Figure 6:. Inducible Transcription Factors Program Therapeutically Relevant CAR-T Cell States and Improve Expansion In Vivo

(A) Schematics of iTFs integrated into Uni-Vect; pASP30, pASP72, and pASP73 Uni-Vect constructs. (B) iTF-CAR-T cells were exposed to SKOV3 cells twice (Detailed in Figure S7A). Phenotype was analyzed 3 days after second stimulation. Data is representative of 2 experiments performed. (C) iTF-CAR-T cells were sorted for CAR⁺ population and exposed to repeated stimulations with SKOV3 cells (Detailed in Figure S7A). Upper: After 2^nd stimulation, iTF-CAR-T cells were labeled with CellTrace Violet and re-exposed to SKOV3 cells for 5 days. Proliferation was measured. Lower: Lag3 expression after 3^rd stimulation. (D) 3 days after 4^th round of stimulation described in (C), T cell phenotype markers were analyzed by CyTOF. (E) In vivo study design. n = 7 mice per experimental group. After initial tumor clearance, mice were re-challenged twice with SKOV3. (F) CD8⁺ T cell counts in peripheral blood. Left: initial response and Right: after re-challenges. (Kruskal-Wallis test) (G) Memory phenotype of CAR⁺ T cells from peripheral blood. For F and G, all data with error bars are presented as mean ± SD. (Two-way ANOVA). In vitro data are representative of three experiments. Data from in vivo study are representative of two experiments performed with two independent iTF-CAR-T cell products. See also Figure S7 and Table S1.

Figure 7:. Schematic Representation of the Uni-Vect Platform and Implementations.
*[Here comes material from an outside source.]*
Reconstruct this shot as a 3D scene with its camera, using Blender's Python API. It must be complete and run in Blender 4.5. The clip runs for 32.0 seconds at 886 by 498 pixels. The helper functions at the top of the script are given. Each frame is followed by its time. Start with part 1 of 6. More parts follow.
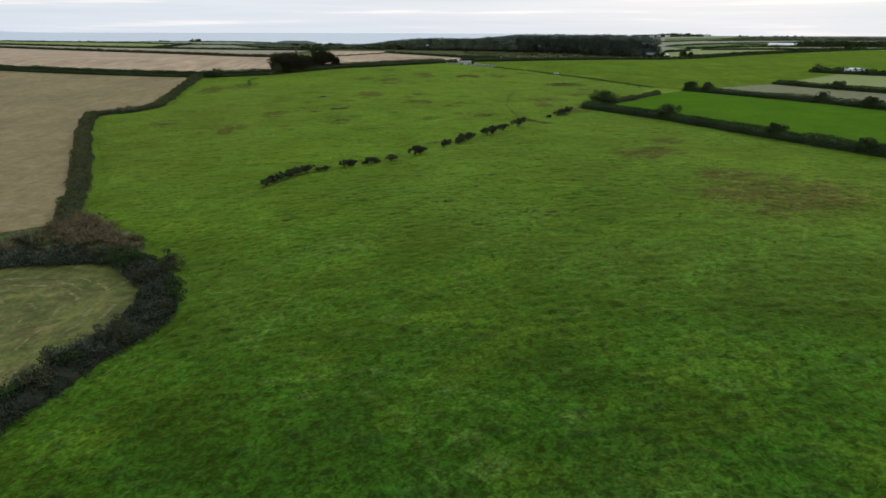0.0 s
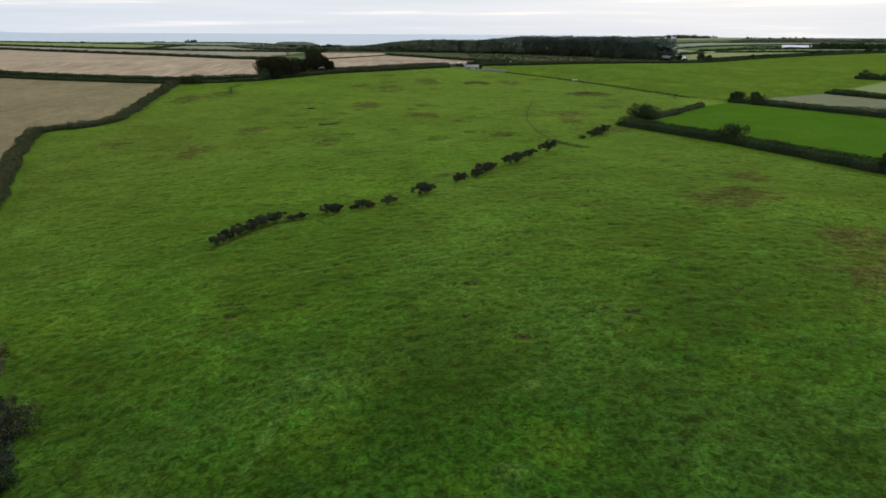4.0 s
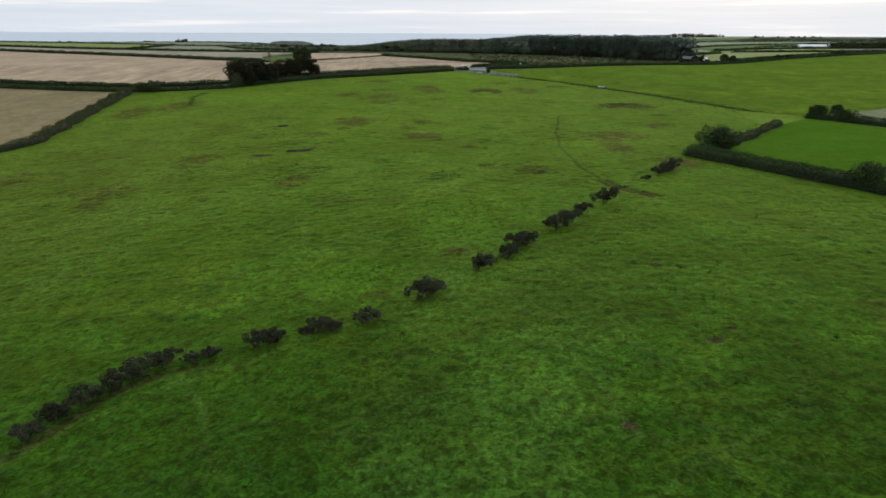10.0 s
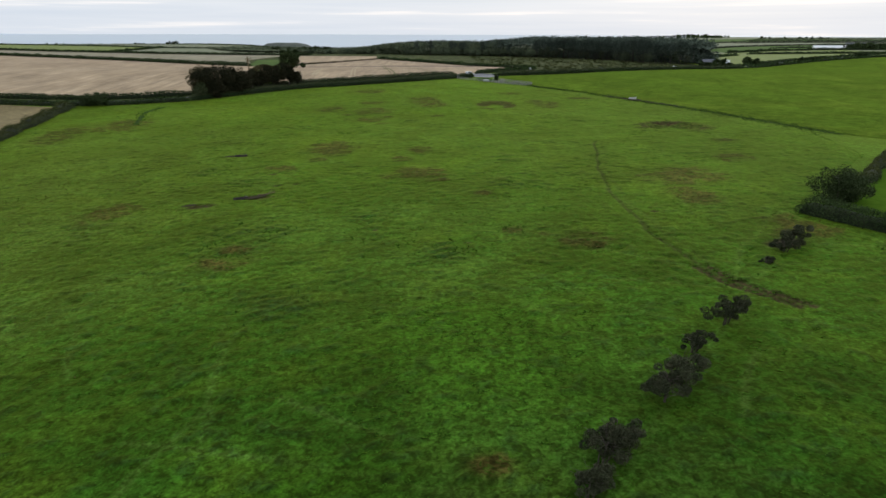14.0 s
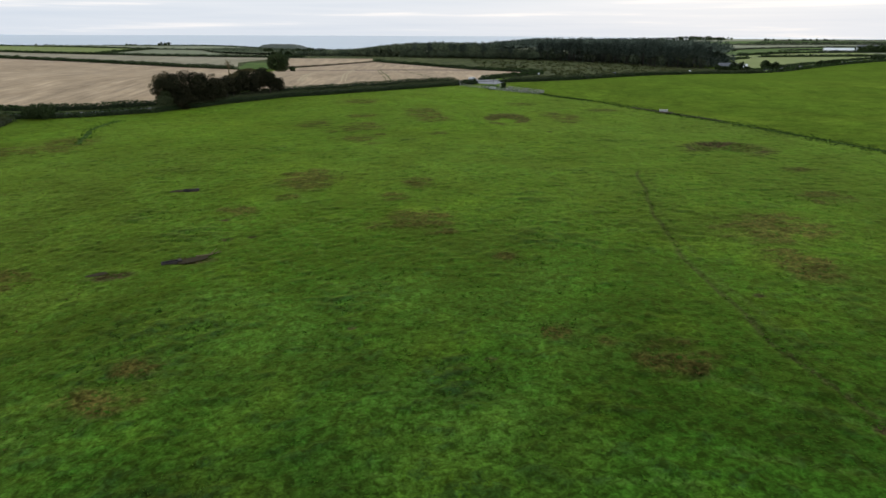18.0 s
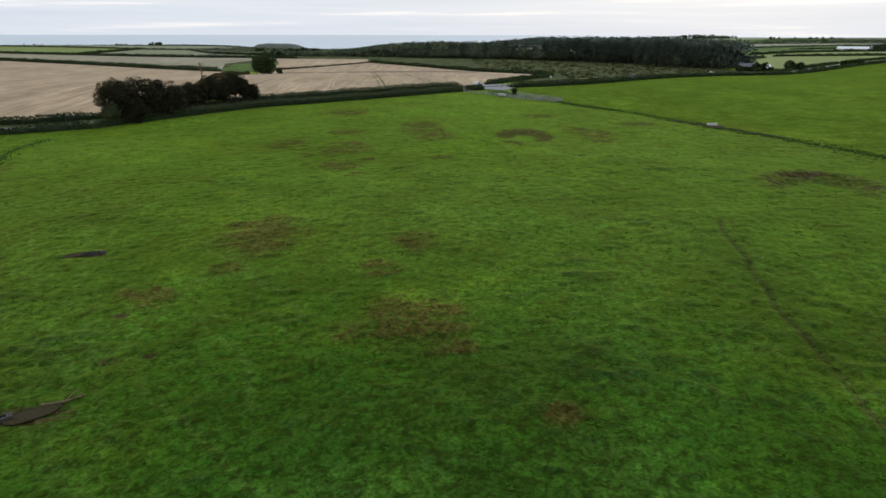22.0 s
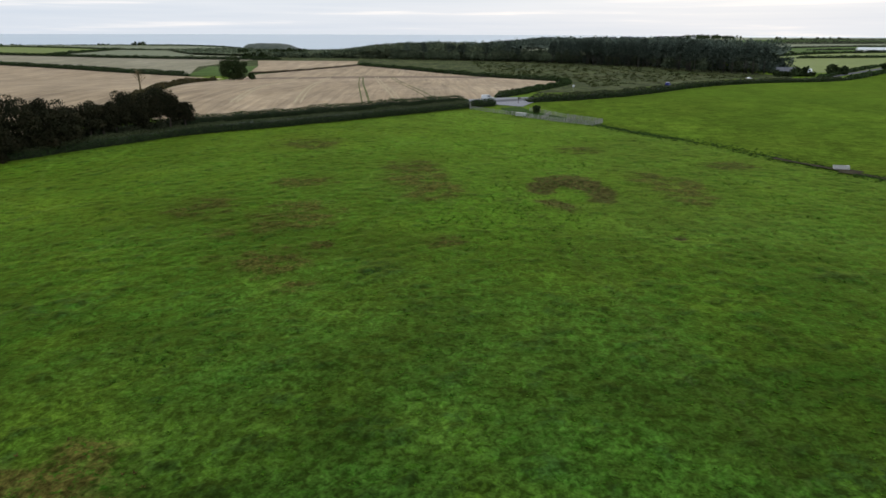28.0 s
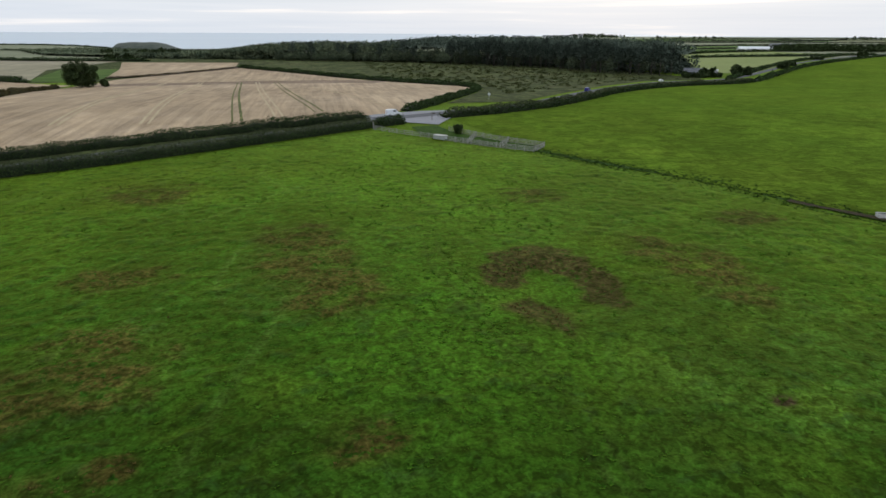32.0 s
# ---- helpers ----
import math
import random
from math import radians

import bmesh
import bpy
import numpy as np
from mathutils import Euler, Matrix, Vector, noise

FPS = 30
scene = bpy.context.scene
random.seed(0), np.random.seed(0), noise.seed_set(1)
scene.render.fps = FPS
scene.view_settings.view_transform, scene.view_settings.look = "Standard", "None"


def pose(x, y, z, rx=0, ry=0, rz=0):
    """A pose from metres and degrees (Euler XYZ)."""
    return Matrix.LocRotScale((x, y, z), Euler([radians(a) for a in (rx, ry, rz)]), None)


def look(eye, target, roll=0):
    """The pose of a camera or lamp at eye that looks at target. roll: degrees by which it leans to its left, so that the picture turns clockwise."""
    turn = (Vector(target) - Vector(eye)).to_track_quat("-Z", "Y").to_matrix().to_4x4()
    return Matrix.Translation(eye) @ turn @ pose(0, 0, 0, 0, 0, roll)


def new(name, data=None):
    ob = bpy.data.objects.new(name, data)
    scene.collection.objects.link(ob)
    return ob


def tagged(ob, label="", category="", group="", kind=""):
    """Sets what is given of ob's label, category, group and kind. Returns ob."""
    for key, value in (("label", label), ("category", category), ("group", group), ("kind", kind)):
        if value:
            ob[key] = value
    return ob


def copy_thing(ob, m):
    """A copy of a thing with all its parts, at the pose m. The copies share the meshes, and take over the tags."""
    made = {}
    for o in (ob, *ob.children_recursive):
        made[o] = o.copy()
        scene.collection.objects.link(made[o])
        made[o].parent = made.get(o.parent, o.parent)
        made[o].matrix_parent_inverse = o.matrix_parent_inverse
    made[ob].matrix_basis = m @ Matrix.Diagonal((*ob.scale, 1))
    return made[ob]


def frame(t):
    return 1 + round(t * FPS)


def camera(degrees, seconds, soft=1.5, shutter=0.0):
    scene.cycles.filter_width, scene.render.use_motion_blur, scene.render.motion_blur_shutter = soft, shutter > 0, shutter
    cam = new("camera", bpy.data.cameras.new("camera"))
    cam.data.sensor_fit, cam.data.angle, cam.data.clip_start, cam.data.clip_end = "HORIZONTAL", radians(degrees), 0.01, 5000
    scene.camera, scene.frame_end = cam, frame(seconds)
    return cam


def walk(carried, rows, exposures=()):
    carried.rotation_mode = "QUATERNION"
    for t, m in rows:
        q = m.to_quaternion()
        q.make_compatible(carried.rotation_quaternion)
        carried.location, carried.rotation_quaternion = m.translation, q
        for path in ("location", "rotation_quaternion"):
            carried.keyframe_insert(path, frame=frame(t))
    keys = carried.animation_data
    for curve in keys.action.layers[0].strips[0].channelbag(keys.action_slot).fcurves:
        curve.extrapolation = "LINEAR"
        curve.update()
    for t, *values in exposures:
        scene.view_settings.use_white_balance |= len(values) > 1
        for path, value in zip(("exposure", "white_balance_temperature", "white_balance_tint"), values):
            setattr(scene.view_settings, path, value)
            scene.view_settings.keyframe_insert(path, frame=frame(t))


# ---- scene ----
cam = camera(65.0, 32.0, 1.6)
METRES, EYE, TILT, LEAN, TURN = 385.0, 35.0, 1.28, -2.18, 0.0
ROWS = [
    (0.0, 0.0, 0.0, 0.0, -0.67, -18.85, 1.96),
    (0.5, -0.0011, 0.0131, -0.0003, -0.63, -18.85, 1.92),
    (1.0, -0.0022, 0.0272, -0.0005, -0.58, -18.85, 1.9),
    (1.5, -0.0034, 0.0412, -0.0008, -0.56, -18.87, 1.87),
    (2.0, -0.0043, 0.0548, -0.001, -0.54, -18.88, 1.84),
    (2.5, -0.0054, 0.0686, -0.0014, -0.56, -18.85, 1.82),
    (3.0, -0.0063, 0.0914, -0.0017, -0.57, -18.78, 1.83),
    (3.5, -0.0063, 0.1142, -0.002, -0.59, -18.78, 1.86),
    (5.5, -0.0054, 0.1694, -0.0034, -0.64, -18.75, 1.87),
    (6.0, -0.0051, 0.1877, -0.004, -0.67, -18.77, 1.89),
    (6.5, -0.0053, 0.2018, -0.0045, -0.66, -18.78, 1.86),
    (7.0, -0.0059, 0.2161, -0.005, -0.68, -18.79, 1.88),
    (7.5, -0.0067, 0.2284, -0.0053, -0.68, -18.81, 1.88),
    (8.0, -0.0076, 0.2414, -0.0057, -0.69, -18.83, 1.89),
    (8.5, -0.0083, 0.2551, -0.006, -0.69, -18.86, 1.88),
    (9.0, -0.009, 0.2694, -0.0064, -0.69, -18.86, 1.89),
    (9.5, -0.0096, 0.2841, -0.0068, -0.69, -18.86, 1.89),
    (10.0, -0.01, 0.2999, -0.0071, -0.7, -18.85, 1.91),
    (10.5, -0.0104, 0.3153, -0.0074, -0.69, -18.84, 1.89),
    (11.0, -0.0112, 0.3307, -0.0079, -0.68, -18.81, 1.85),
    (11.5, -0.0115, 0.3464, -0.0082, -0.66, -18.79, 1.82),
    (12.0, -0.0113, 0.3646, -0.0084, -0.69, -18.78, 1.88),
    (12.5, -0.0105, 0.3906, -0.0087, -0.75, -18.8, 1.95),
    (13.0, -0.0114, 0.413, -0.0095, -0.78, -18.79, 1.91),
    (13.5, -0.0121, 0.4335, -0.01, -0.8, -18.78, 1.92),
    (14.0, -0.012, 0.4505, -0.0102, -0.82, -18.77, 2.01),
    (14.5, -0.0114, 0.4668, -0.0102, -0.87, -18.77, 2.03),
    (16.5, -0.0114, 0.5226, -0.0116, -0.91, -18.74, 2.02),
    (17.0, -0.0121, 0.5351, -0.0119, -0.93, -18.72, 1.98),
    (17.5, -0.013, 0.5476, -0.0123, -0.95, -18.68, 1.95),
    (18.0, -0.014, 0.5599, -0.0126, -0.97, -18.67, 1.92),
    (18.5, -0.015, 0.5726, -0.013, -0.98, -18.67, 1.86),
    (19.0, -0.0158, 0.5862, -0.0132, -0.99, -18.71, 1.85),
    (19.5, -0.0159, 0.6006, -0.0136, -1.0, -18.73, 1.87),
    (20.0, -0.0159, 0.6161, -0.0138, -1.04, -18.8, 1.87),
    (20.5, -0.0161, 0.6333, -0.0145, -1.02, -18.8, 1.87),
    (21.0, -0.0159, 0.65, -0.0151, -1.03, -18.81, 1.9),
    (21.5, -0.0153, 0.6658, -0.0156, -1.06, -18.77, 1.95),
    (22.0, -0.0153, 0.6802, -0.0161, -1.1, -18.75, 2.03),
    (22.5, -0.0151, 0.6941, -0.0167, -1.13, -18.72, 2.04),
    (23.0, -0.0146, 0.7085, -0.0168, -1.17, -18.7, 2.12),
    (23.5, -0.0146, 0.724, -0.0172, -1.2, -18.74, 2.12),
    (24.0, -0.0151, 0.7401, -0.0177, -1.24, -18.8, 2.05),
    (24.5, -0.0153, 0.7564, -0.0182, -1.25, -18.84, 1.98),
    (25.0, -0.0148, 0.7731, -0.0185, -1.28, -18.83, 2.0),
    (25.5, -0.0145, 0.79, -0.0188, -1.31, -18.85, 2.04),
    (27.5, -0.0155, 0.8517, -0.0205, -1.4, -18.78, 1.99),
    (28.0, -0.0156, 0.8668, -0.0208, -1.44, -18.79, 1.96),
    (28.5, -0.016, 0.8819, -0.0211, -1.48, -18.81, 1.94),
    (29.0, -0.0167, 0.8975, -0.0215, -1.51, -18.85, 1.85),
    (29.5, -0.0172, 0.9139, -0.0218, -1.5, -18.87, 1.83),
    (30.0, -0.0177, 0.9305, -0.0222, -1.52, -18.89, 1.8),
    (30.5, -0.0176, 0.9476, -0.0228, -1.7, -18.88, 1.77),
    (31.0, -0.0168, 0.9646, -0.0229, -3.34, -18.96, 1.76),
    (31.5, -0.016, 0.9819, -0.0232, -6.7, -19.07, 1.63),
    (32.0, -0.0148, 0.9989, -0.0235, -10.2, -19.17, 1.59),
]
walk(cam, [(t, pose(0, 0, EYE, TILT, LEAN, TURN) @ pose(METRES * x, METRES * y, METRES * z, 90 + pitch, roll, yaw)) for t, x, y, z, yaw, pitch, roll in ROWS])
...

Uni-Vect is a modular platform to create upgraded T cells in a user-friendly plug-and-play manner. Two architectures of inducible module are represented by green (forward) and blue (reverse) dashed arrows. The constitutive module is represented by red arrow. Three therapeutic and one research tool implementations are shown and are color-coded according to the architecture used.